Eddy diffusion of the component around the column packing material and within the carrier gas will result in a loss of efficiency. Therefore, in order to minimize diffusion, highly efficient packed columns require (1) a solid supportive small, uniform particle size having high surface area or liquid phases of low viscosity on maximum loading; (2) column dimensions of longest practical length and smallest practical diameter, and (3) operation at the optimum flow rate of the carrier gas. Assuming that the carrier gas is injected at the optimum flow rate, the type of packing and column dimensions are the critical criteria for obtaining high efficiency.

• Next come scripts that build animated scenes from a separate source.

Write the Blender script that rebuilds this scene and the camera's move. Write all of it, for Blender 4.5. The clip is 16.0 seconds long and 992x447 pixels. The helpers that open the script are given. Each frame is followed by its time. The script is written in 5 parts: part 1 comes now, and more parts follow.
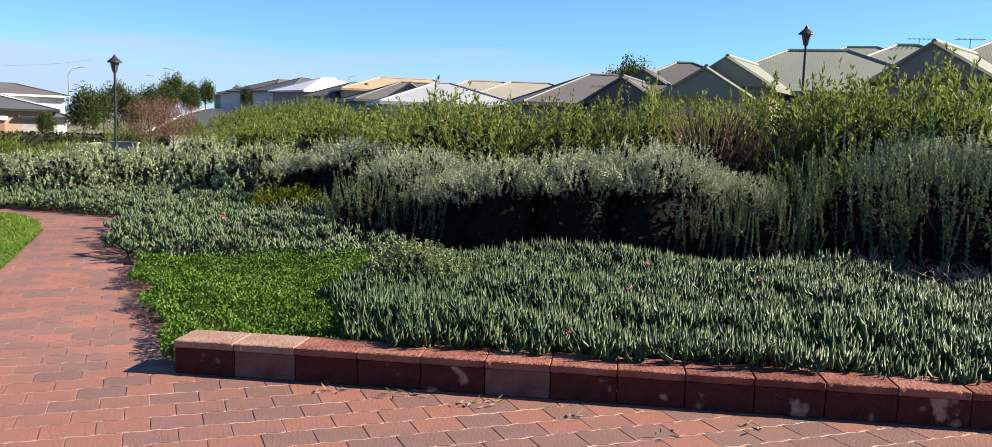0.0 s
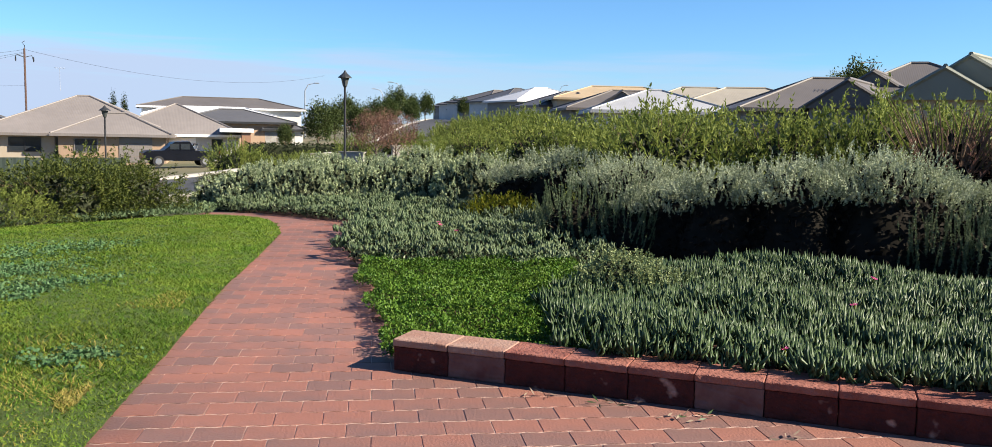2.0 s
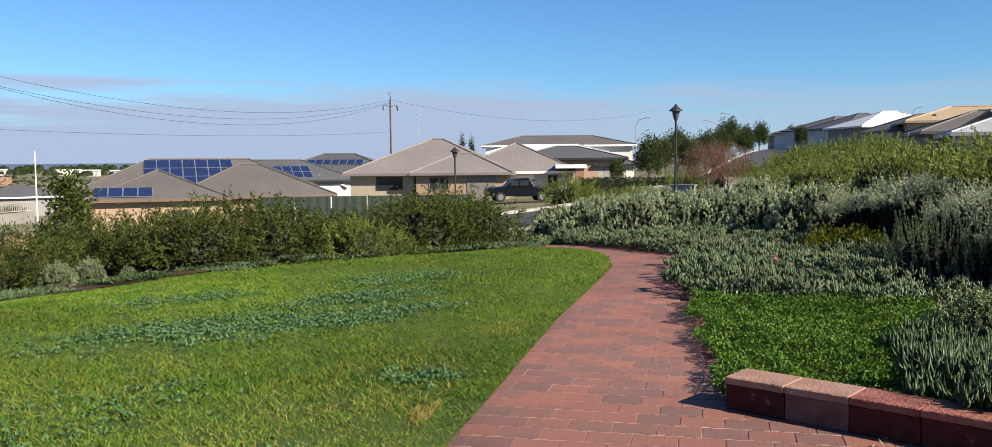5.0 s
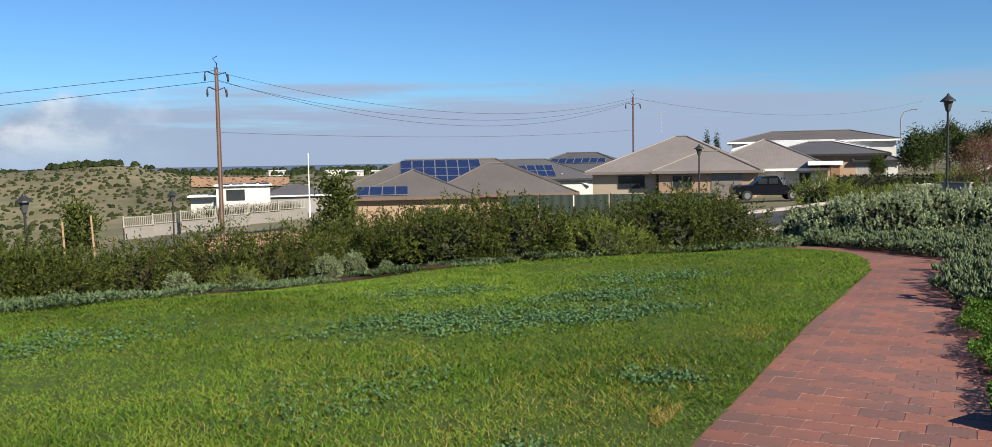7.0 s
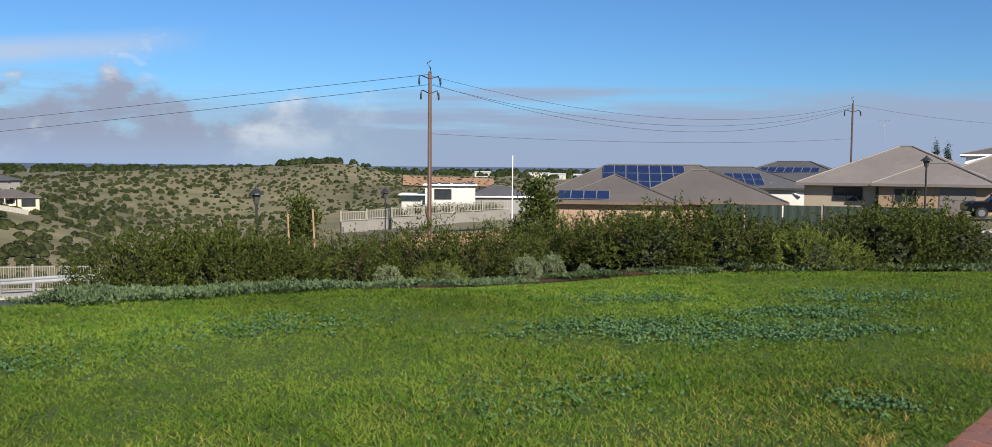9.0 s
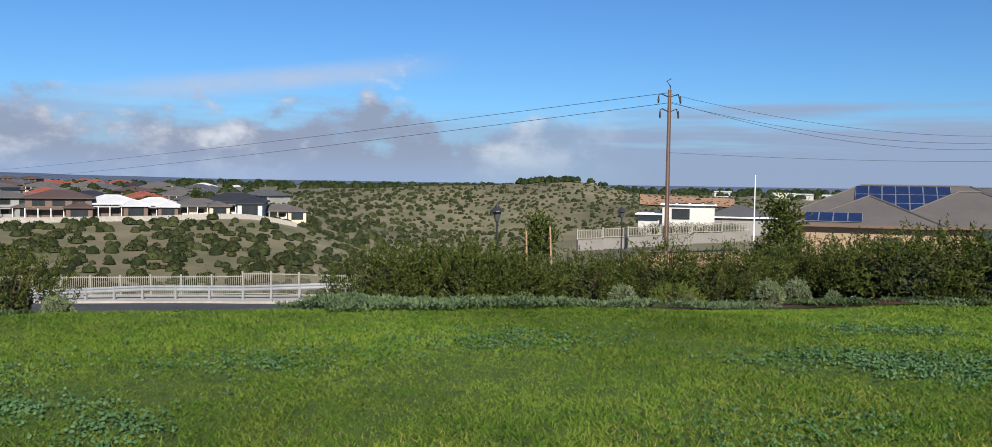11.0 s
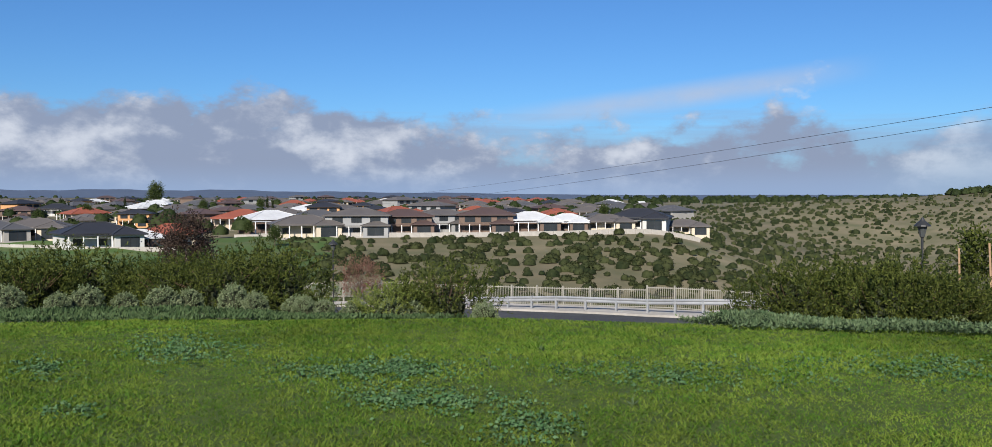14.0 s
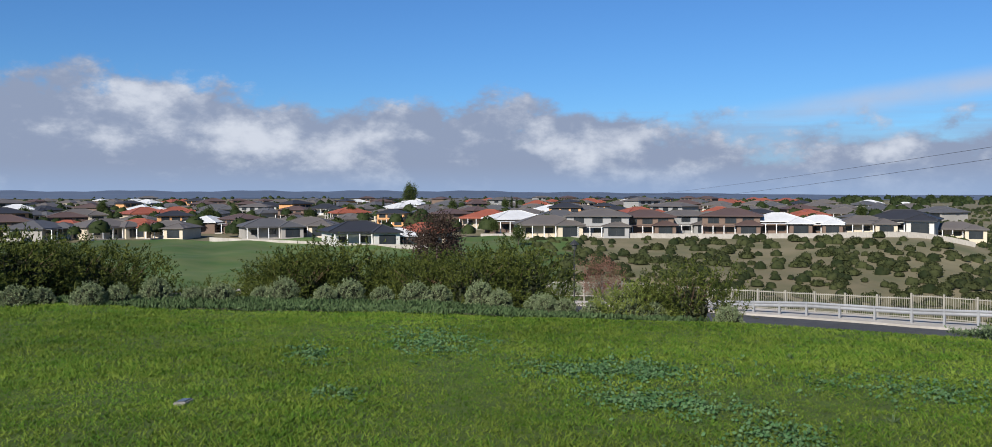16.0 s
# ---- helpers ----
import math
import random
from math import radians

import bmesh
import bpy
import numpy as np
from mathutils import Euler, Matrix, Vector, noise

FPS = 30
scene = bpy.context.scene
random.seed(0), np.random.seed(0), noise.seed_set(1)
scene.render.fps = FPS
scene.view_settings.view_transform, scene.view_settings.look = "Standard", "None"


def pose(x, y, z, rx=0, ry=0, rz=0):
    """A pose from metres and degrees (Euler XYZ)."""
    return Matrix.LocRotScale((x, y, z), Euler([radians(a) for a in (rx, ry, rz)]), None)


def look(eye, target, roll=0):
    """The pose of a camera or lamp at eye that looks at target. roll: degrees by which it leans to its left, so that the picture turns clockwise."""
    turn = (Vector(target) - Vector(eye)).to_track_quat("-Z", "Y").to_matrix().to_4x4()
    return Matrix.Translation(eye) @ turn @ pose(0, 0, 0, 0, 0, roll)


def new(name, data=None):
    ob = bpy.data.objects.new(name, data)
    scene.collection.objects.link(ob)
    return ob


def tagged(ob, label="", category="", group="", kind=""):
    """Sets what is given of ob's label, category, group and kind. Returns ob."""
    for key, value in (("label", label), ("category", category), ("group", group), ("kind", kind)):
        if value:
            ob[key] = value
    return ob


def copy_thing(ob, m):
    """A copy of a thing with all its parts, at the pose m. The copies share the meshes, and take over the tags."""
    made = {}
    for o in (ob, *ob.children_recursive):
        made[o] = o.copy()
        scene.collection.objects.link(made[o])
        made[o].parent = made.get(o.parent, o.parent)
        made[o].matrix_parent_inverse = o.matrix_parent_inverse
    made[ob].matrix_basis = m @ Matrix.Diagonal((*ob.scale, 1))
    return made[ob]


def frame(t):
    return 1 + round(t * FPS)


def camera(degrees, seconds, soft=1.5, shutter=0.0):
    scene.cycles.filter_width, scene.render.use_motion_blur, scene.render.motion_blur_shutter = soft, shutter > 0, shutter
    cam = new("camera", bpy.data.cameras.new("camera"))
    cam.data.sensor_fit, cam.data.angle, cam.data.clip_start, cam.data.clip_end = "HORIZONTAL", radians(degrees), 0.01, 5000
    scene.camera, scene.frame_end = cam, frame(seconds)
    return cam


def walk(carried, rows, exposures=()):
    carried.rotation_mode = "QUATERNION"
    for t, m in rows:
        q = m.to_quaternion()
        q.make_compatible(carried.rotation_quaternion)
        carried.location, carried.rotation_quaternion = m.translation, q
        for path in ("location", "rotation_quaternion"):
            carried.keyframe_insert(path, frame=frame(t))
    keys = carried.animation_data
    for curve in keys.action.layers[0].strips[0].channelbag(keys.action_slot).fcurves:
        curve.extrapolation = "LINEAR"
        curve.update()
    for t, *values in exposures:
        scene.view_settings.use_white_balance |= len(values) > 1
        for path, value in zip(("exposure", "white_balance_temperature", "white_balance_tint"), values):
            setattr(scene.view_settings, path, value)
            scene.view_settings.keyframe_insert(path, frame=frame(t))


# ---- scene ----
cam = camera(58.04, 16.0, soft=0.8)
EYE = 1.6
PATH = [(0, 0.63, -6.14, 1.83), (0.5, 4.21, -6.14, 1.95), (1, 7.48, -5.94, 2.16), (1.5, 10.30, -6.02, 1.91),
        (2, 14.08, -5.97, 1.21), (2.5, 18.52, -5.63, 0.94), (3, 22.16, -5.19, 0.65), (5.5, 39.26, -3.84, -0.67),
        (6, 43.74, -3.78, -0.86), (6.5, 47.15, -3.80, -1.13), (7, 50.54, -3.87, -1.02), (7.5, 53.82, -3.77, -1.01),
        (8, 57.29, -3.69, -0.52), (8.5, 60.39, -3.68, 0.07), (11, 78.41, -2.50, 0.87), (11.5, 83.68, -2.47, 0.86),
        (12, 88.00, -2.26, 0.71), (12.5, 91.48, -2.01, 0.43), (13, 95.60, -1.86, 0.10), (13.5, 100.06, -1.82, 0.04),
        (14, 103.86, -1.71, -0.09), (14.5, 108.05, -1.40, -0.09), (15, 109.09, -1.54, -0.03), (15.5, 114.37, -1.59, -0.19),
        (16, 119.21, -1.65, -0.13)]
walk(cam, [(t, pose(0, 0, EYE, 90 + p, 0, y) @ pose(0, 0, 0, 0, 0, r)) for t, y, p, r in PATH],
     [(0, 1.55, 7150, 10), (1.5, 1.52, 7150, 10), (3.0, 1.36, 7100, 10), (5.5, 1.06, 7100, 10), (8.5, 0.78, 6900, 10), (11, 0.68, 6600, 10), (16, 0.61, 6450, 10)])

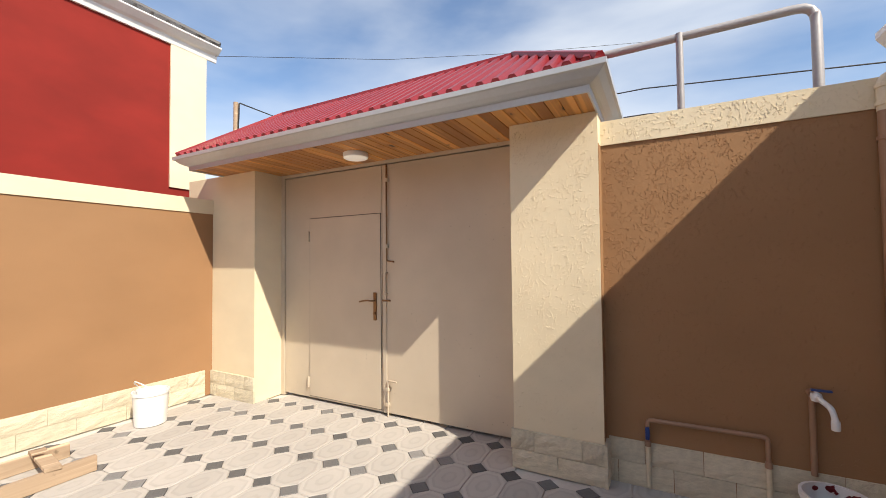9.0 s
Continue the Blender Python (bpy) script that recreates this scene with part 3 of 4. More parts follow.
def newel(x, y):
    top = thing("newel_post", "carved cream stone newel post with a ball on top", "newel post", "newel posts of the pavilion steps", m=pose(x, y, 0.18, 0, 0, LEAN_W))
    s = 0.078
    sq = lambda r, z: [(-r, -r, z), (r, -r, z), (r, r, z), (-r, r, z)]
    bm = bmesh.new()
    levels = [(s + 0.008, 0), (s + 0.008, 0.16), (s - 0.006, 0.22), (s - 0.006, 0.56), (s + 0.008, 0.63), (s + 0.008, 0.80), (0.05, 0.84), (0.034, 0.865)]
    rings = [[bm.verts.new(v) for v in sq(r, z)] for r, z in levels]
    for p, q in zip(rings, rings[1:]):
        for i in range(4):
            bm.faces.new((p[i], p[(i + 1) % 4], q[(i + 1) % 4], q[i]))
    bm.faces.new(rings[0]), bm.faces.new(rings[-1])
    part("post", bm, balustrade_stone, top, bevel=0.004)
    for a in range(4):
        bm = bmesh.new()
        w0, w1, z0, z1 = 0.050, 0.034, 0.17, 0.60
        outer = [(-w0, z0 + 0.04), (-w0 + 0.035, z0), (w0 - 0.035, z0), (w0, z0 + 0.04), (w0, z1 - 0.04), (w0 - 0.035, z1), (-w0 + 0.035, z1), (-w0, z1 - 0.04)]
        inner = [(p * w1 / w0, 0.385 + (q - 0.385) * 0.93) for p, q in outer]
        for ring, d0, d1 in ((outer, 0.0, 0.010), (inner, 0.010, 0.018)):
            bm2 = prism(ring, -(s - 0.006) - d1, -(s - 0.012), "y", bm)
        bmesh.ops.transform(bm, matrix=Matrix.Rotation(radians(90 * a), 4, "Z"), verts=bm.verts)
        part("carved_panel", bm, balustrade_stone, top, bevel=0.0)
    r = 0.078
    part("ball", lathe([(0.034, 0.855)] + [(max(0.002, r * math.sin(radians(t))), 0.935 - r * math.cos(radians(t))) for t in range(26, 181, 11)], 20), balustrade_stone, top, "round stone ball finial", smooth=True)
    return top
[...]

Normally, chromatographic columns are made of either glass or metal tubing of convenient length and diameter. Glass has a principal advantage over metal primarily in its non-reactiveness with any of the components which may be used either in the mobile or immobile phases. Glass columns have generally been manufactured of capillary tubing having internal diameters of from 0.25mm to larger than 1mm with outside diameters from 4mm to 6mm. Because of the nature of the glass tubing to be used and fabricated, it is extremely difficult to fabricate columns of lengths greater than 25 feet. The possibility of inadvertent scratching or abrasion of a small section of the capillary tubing, as well as the combination of thermal change and vibrational stresses induced upon the column increase the possibilities of fracture. Therefore, while it is desirable to have columns as long as 200 feet manufactured of glass of small diameter tubing so as to increase the efficiency of the column, or simply, or more durable column, it has been nearly impossible to fabricate such a glass column.
This invention relates to a technique for fabricating such a glass column and to the resultant column with the attendant results of increasing efficiency in such columns from a conventional 800 plates per foot to in excess of 2000 plates per foot.